[Problem description] Comb through the entries for "location" and pull out each line that holds it.

[Entries with animation source code]
>> BEGIN
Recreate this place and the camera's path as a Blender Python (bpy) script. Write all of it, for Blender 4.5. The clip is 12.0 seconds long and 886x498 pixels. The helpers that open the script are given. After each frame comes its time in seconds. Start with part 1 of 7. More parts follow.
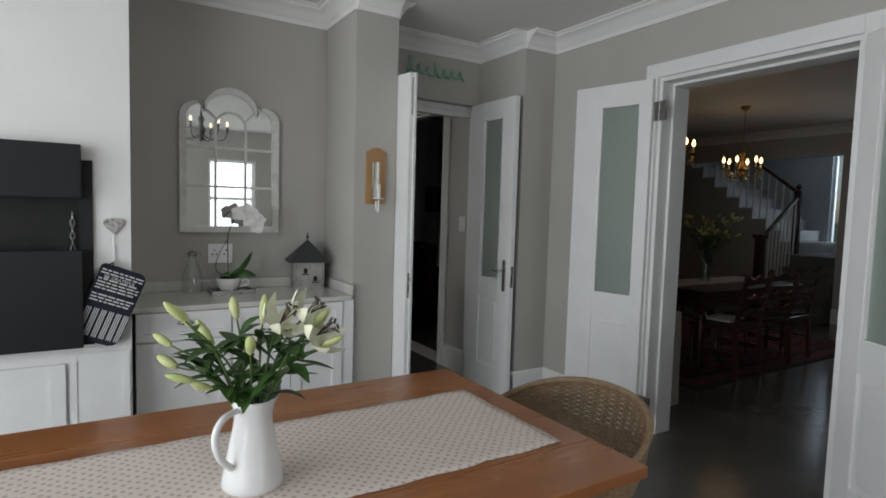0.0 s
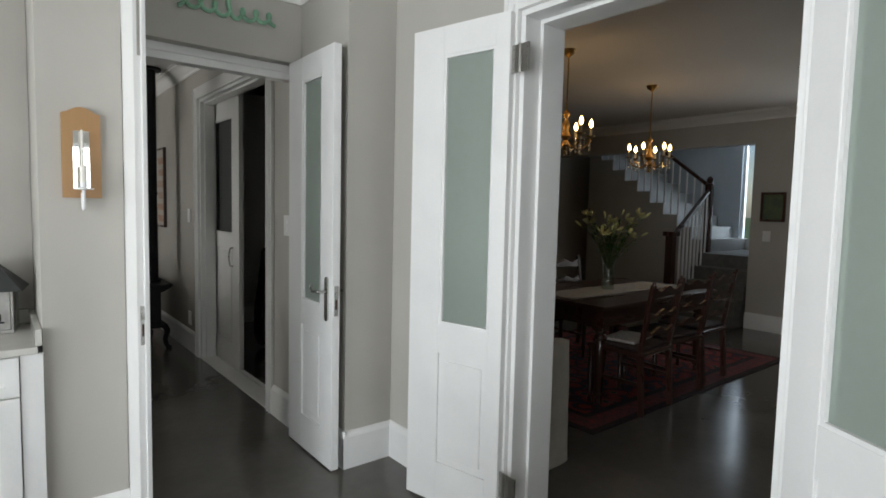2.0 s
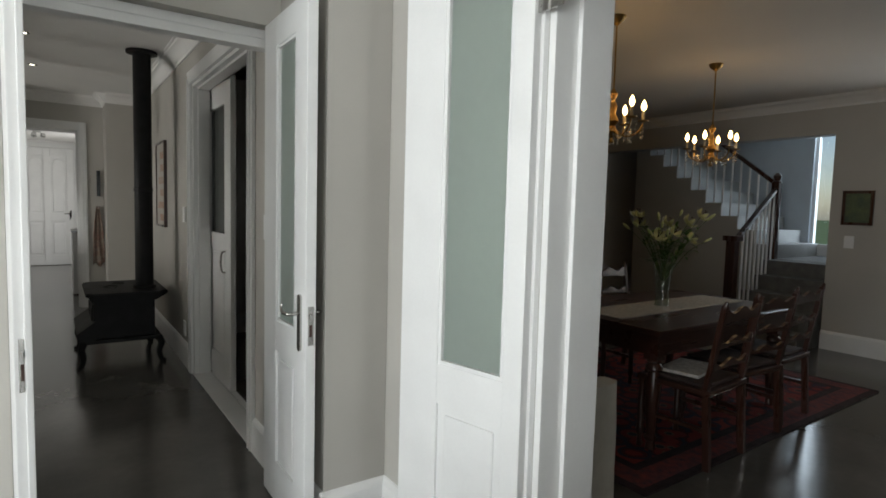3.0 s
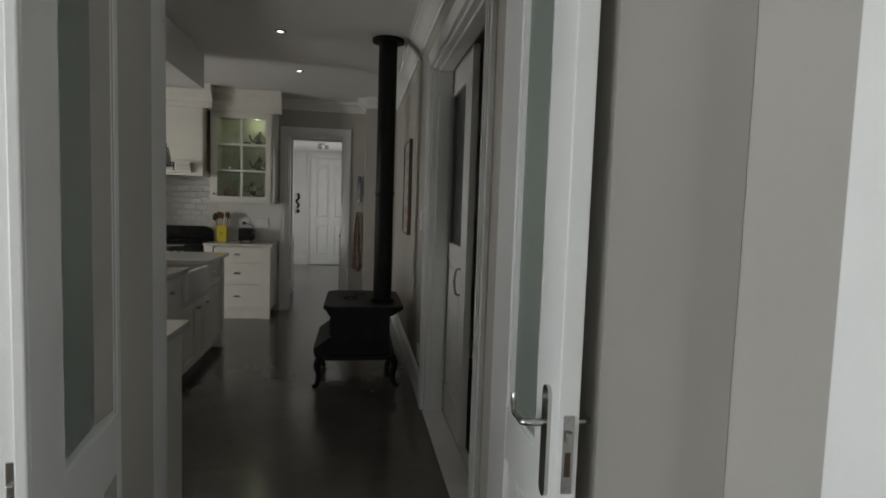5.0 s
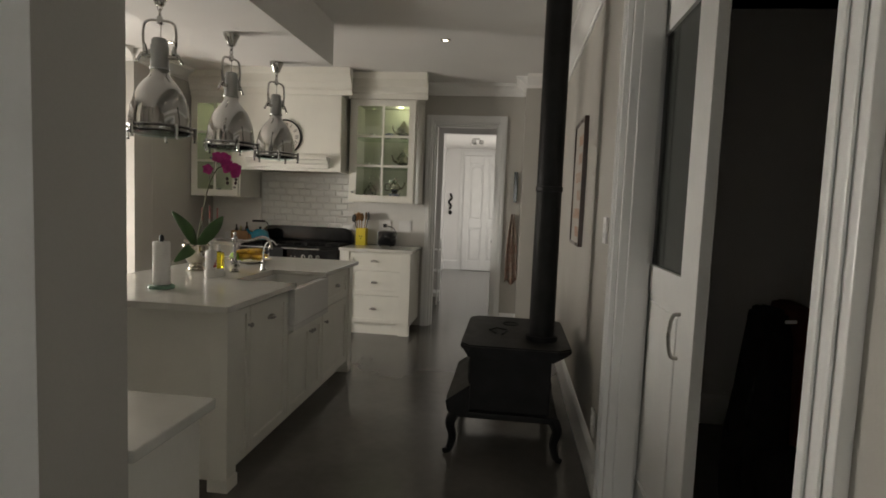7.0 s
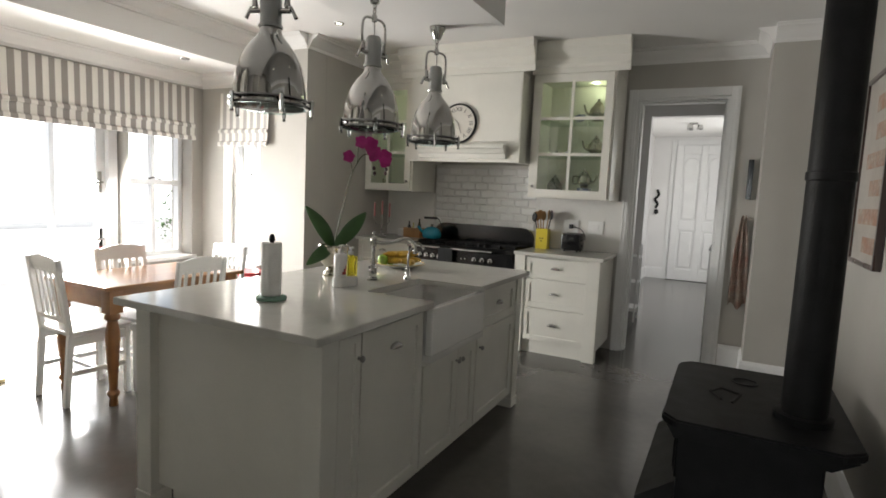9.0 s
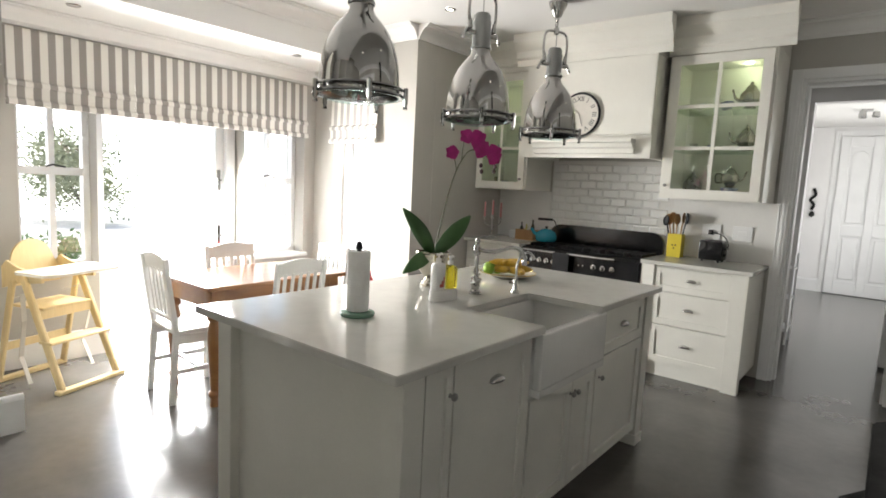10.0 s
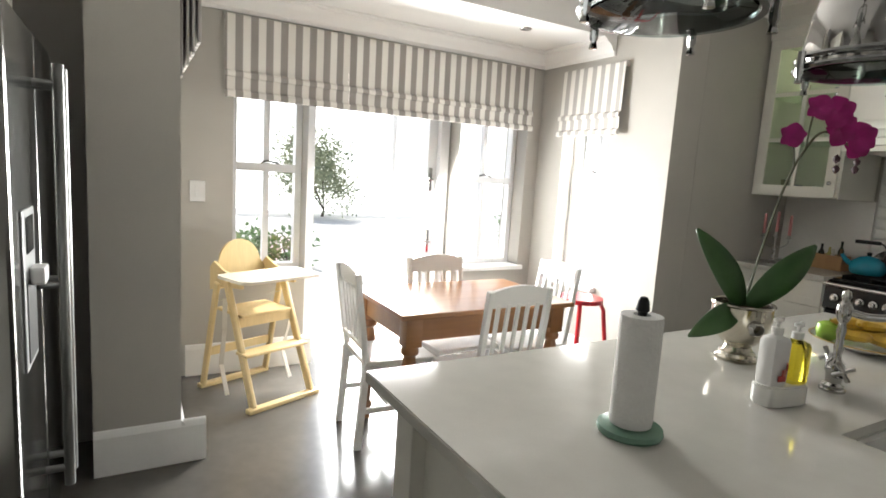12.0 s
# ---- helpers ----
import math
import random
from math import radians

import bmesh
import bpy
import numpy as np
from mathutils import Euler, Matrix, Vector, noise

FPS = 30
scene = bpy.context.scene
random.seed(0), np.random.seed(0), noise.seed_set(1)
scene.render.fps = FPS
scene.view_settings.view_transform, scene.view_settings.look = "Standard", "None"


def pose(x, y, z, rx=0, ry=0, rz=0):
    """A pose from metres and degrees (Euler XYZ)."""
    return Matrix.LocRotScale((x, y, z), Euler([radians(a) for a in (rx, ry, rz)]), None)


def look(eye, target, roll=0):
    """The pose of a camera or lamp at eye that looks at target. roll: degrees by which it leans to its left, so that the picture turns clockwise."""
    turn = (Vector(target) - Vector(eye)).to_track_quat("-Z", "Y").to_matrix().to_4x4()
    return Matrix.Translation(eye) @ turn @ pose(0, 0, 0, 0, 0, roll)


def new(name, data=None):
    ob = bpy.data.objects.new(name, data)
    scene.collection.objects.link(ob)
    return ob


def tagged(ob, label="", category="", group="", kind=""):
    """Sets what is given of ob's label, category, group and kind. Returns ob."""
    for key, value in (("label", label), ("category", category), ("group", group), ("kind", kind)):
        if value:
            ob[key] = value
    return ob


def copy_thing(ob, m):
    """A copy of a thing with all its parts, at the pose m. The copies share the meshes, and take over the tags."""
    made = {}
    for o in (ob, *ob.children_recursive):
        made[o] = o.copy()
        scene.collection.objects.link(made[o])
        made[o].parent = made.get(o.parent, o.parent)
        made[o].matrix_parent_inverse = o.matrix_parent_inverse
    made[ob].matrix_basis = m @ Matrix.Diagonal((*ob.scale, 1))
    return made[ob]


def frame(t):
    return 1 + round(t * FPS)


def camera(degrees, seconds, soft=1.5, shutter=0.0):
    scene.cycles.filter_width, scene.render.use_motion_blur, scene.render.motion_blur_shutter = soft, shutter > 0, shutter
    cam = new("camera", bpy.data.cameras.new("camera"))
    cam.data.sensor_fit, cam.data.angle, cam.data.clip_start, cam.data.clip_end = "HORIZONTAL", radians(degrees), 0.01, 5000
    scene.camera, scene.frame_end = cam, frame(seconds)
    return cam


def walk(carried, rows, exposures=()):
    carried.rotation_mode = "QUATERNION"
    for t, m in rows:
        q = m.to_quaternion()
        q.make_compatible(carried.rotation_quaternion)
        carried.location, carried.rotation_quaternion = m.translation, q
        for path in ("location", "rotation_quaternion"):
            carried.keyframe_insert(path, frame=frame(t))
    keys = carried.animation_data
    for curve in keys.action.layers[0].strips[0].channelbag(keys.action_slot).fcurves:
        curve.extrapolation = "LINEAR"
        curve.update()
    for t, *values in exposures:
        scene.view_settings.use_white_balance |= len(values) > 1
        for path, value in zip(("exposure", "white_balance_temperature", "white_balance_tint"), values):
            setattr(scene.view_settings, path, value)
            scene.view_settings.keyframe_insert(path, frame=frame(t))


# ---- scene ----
cam = camera(77.2, 12.0, soft=1.7)
PATH = [
    (0, (0.276, -0.091, 1.419), (1.33, 1.603, 1.277), 1.7),
    (0.5, (0.554, 0.032, 1.421), (1.702, 1.663, 1.28), 1.5),
    (1, (0.847, 0.167, 1.42), (2.059, 1.751, 1.282), 1.3),
    (1.5, (1.164, 0.327, 1.423), (2.417, 1.88, 1.283), 1.3),
    (2, (1.488, 0.515, 1.43), (2.743, 2.066, 1.285), 1.3),
    (2.5, (1.779, 0.741, 1.432), (3.017, 2.305, 1.285), 1.4),
    (4.5, (2.441, 1.788, 1.403), (2.952, 3.717, 1.257), 1.7),
    (5, (2.446, 2.093, 1.416), (2.762, 4.063, 1.268), 1.9),
    (5.5, (2.459, 2.404, 1.398), (2.632, 4.391, 1.25), 2.1),
    (6, (2.474, 2.73, 1.398), (2.496, 4.724, 1.248), 2.2),
    (6.5, (2.462, 3.038, 1.402), (2.351, 5.029, 1.251), 2.4),
    (7, (2.472, 3.331, 1.409), (2.232, 5.31, 1.247), 2.3),
    (9, (2.38, 4.267, 1.399), (1.472, 6.038, 1.197), 2.7),
    (9.5, (2.288, 4.451, 1.413), (1.196, 6.112, 1.194), 2.8),
    (10, (2.2, 4.617, 1.42), (0.951, 6.162, 1.186), 2.9),
    (10.5, (2.106, 4.789, 1.428), (0.695, 6.185, 1.18), 3.1),
    (11, (1.931, 4.926, 1.423), (0.374, 6.154, 1.161), 3.0),
    (11.5, (1.681, 5.027, 1.432), (0.028, 6.12, 1.159), 3.4),
    (12, (1.398, 5.14, 1.407), (-0.324, 6.122, 1.136), 3.6),
]
EXPOSURES = [(0, -1.7, 6400, 10), (0.5, -1.5, 6400, 10), (1.0, -1.3, 6400, 10), (2.0, -0.75, 6450, 9), (2.5, -0.55, 6550, 8), (4.5, -1.0, 6500, 9), (5.0, -1.15, 6550, 9), (6.0, -1.2, 6750, 9), (7, -0.4, 7150, 11), (9, 0.0, 6550, 10), (10.5, 0.65, 6450, 10), (12, 0.22, 6450, 9)]
walk(cam, [(t, look(eye, target, roll)) for t, eye, target, roll in PATH], EXPOSURES)

# ---- world, sun, window light ----
SUN_ELEVATION, SUN_FROM = 62.0, 268.0
world = bpy.data.worlds.new("sky")
scene.world = world
world.use_nodes = True
_wn = world.node_tree.nodes
_sky = _wn.new("ShaderNodeTexSky")
_sky.sky_type, _sky.sun_disc = "NISHITA", False
_sky.sun_elevation, _sky.sun_rotation = radians(SUN_ELEVATION), radians(SUN_FROM)
world.node_tree.links.new(_sky.outputs[0], _wn["Background"].inputs[0])
_wn["Background"].inputs[1].default_value = 0.15
_sun = bpy.data.lights.new("sun", "SUN")
_sun.energy, _sun.angle, _sun.color = 4.0, radians(0.5), (1.0, 0.95, 0.87)
sun = new("sun", _sun)
_a, _e = radians(SUN_FROM), radians(SUN_ELEVATION)
sun.matrix_world = look((0, 0, 0), (-math.sin(_a) * math.cos(_e), -math.cos(_a) * math.cos(_e), -math.sin(_e)))


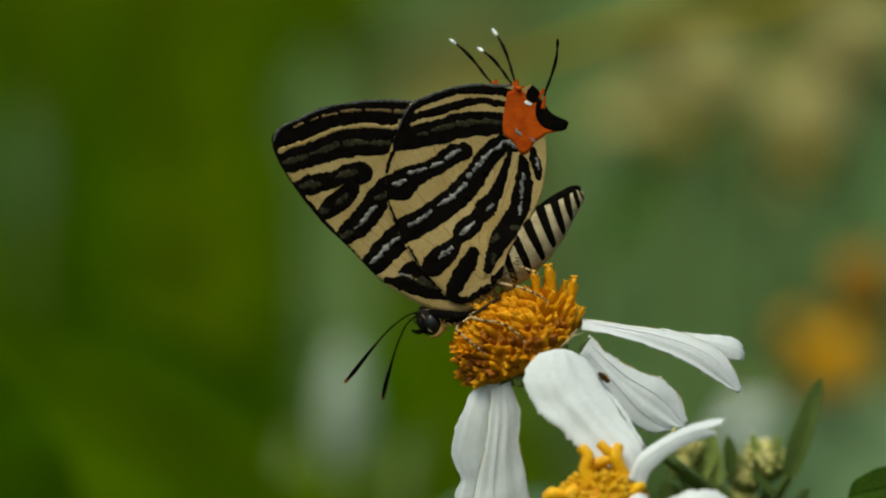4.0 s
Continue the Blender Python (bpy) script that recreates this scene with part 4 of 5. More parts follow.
def bud_head(plant, centre, r, lean, florets=46):
    """A half-open bud: a fluffy head of tiny pale florets in a cup of thin pointed bracts."""
    c = Vector(local(plant, [centre])[0])
    up = Vector((lean, -0.25, 1)).normalized()
    bud = part("bud", ball(c, (r * 0.85, r * 0.85, r * 0.9), 0, 3, 0.15), BUD_YELLOW, plant, "pale yellow green flower bud")
    side = up.orthogonal().normalized()
    for k in range(florets):
        a, h = k * 2.39996, 1 - 1.35 * (k + 0.5) / florets
        d = (side * math.cos(a) + up.cross(side) * math.sin(a)) * math.sqrt(1 - h * h) + up * h
        b = c + d * r * (0.8 + 0.12 * math.sin(k * 5.3))
        part("floret", tube([b, b + d * r * 0.2, b + d * r * (0.32 + 0.14 * math.sin(k * 3.1))], [r * 0.10, r * 0.13, r * 0.05], 6, 2), BUD_YELLOW, bud)
    for k in range(9):
        a = 2 * math.pi * k / 9 + lean
        d = (side * math.cos(a) + up.cross(side) * math.sin(a))
        part("bract", tube([c - up * r * 1.1 + d * r * 0.3, c - up * r * 0.5 + d * r * 0.95, c + up * r * 0.05 + d * r * 1.2, c + up * r * (0.25 + 0.2 * (k % 3)) + d * r * (1.45 + 0.2 * (k % 2))],
                           [r * 0.12, r * 0.15, r * 0.11, r * 0.03], 6, 3, 0.6), BRACT, bud)


buds = thing("bud_cluster", (0.034, 0.03, 0.0), "cluster of green and yellow flower buds on a branching stem", "flower buds")
for centre, r, lean in (((23.7, 15, 685.1), 1.5, 0.1), ((22.5, 15, 683.9), 1.1, -0.2), ((18.2, 14, 685.9), 1.1, -0.2), ((17.73, 13, 684.75), 0.8, -0.4), ((19.75, 17, 682.68), 0.8, 0.0),
                        ((22.51, 18, 682.13), 0.9, 0.0)):
    bud_head(buds, centre, r, lean)
for pts, r in (([(24.14, 16, 682.78), (23.69, 17, 681.3), (22.83, 19, 678.73), (21.79, 16, 672.47)], 0.5), ([(18.51, 14, 684.1), (19.7, 15, 682.95), (21.12, 18, 680.42), (21.79, 16, 672.47)], 0.42),
               ([(16.18, 6, 685.81), (17.42, 7, 684.82), (19.32, 14, 683.17), (21.2, 18, 680.42)], 0.40), ([(20.44, 17, 681.3), (21.12, 18, 679.61), (21.79, 16, 672.47)], 0.4),
               ([(25.6, 17, 680.69), (24.46, 19, 678.32), (21.79, 16, 672.47)], 0.4), ([(25.35, 13.1, 684.1), (24.9, 14, 683.0), (24.2, 16, 681.6), (23.3, 18, 679.9)], 0.3), ([(21.79, 16, 672.47), (36, 28, 560), (35, 30, 300), (34, 30, -8)], 1.1)):
    part("stem", tube(local(buds, pts), [r, r * 1.1, r * 1.5], 8, 6), STEM, buds)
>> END
[Exercise solution]
        carried.location, carried.rotation_quaternion = m.translation, q
        for path in ("location", "rotation_quaternion"):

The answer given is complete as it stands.